Higher-Order Cellular Automata Generated Symmetry-Protected Topological Phases and Detection Through Multi-Point Strange Correlators
Abstract
In computer and system sciences, higher-order cellular automata (HOCA) are a type of cellular automata that evolve over multiple time steps and generate complex patterns, which have various applications such as secret sharing schemes, data compression, and image encryption. In this paper, we introduce HOCA to quantum many-body physics and construct a series of symmetry-protected topological (SPT) phases of matter, in which symmetries are supported on a great variety of subsystems embbeded in the SPT bulk. We call these phases HOCA-generated SPT (HGSPT) phases. Specifically, we show that HOCA can generate not only well-understood SPTs with symmetries supported on either regular (e.g., line-like subsystems in the 2D cluster model) or fractal subsystems, but also a large class of unexplored SPTs with symmetries supported on more choices of subsystems. One example is mixed-subsystem SPT that has either fractal and line-like subsystem symmetries simultaneously or two distinct types of fractal symmetries simultaneously. Another example is chaotic-subsystem SPT in which chaotic-looking symmetries are significantly different from and thus cannot reduce to fractal or regular subsystem symmetries. We also introduce a new notation system to characterize HGSPTs.
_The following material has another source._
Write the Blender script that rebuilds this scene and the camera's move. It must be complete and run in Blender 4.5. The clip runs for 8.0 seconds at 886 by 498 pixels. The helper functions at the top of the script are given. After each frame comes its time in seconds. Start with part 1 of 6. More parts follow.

We prove that all possible subsystem symmetries in square lattice can be locally simulated by an HOCA generated symmetry. As the usual two-point strange correlators are trivial in most HGSPTs, we find that the nontrivial SPT orders can be detected by what we call multi-point strange correlators. We propose a universal procedure to design the spatial configuration of the multi-point strange correlators for a given HGSPT phase. Specifically, we find deep connections between multi-point strange correlators and the spurious topological entanglement entropy (STEE), both exhibiting long range behavior in SRE states.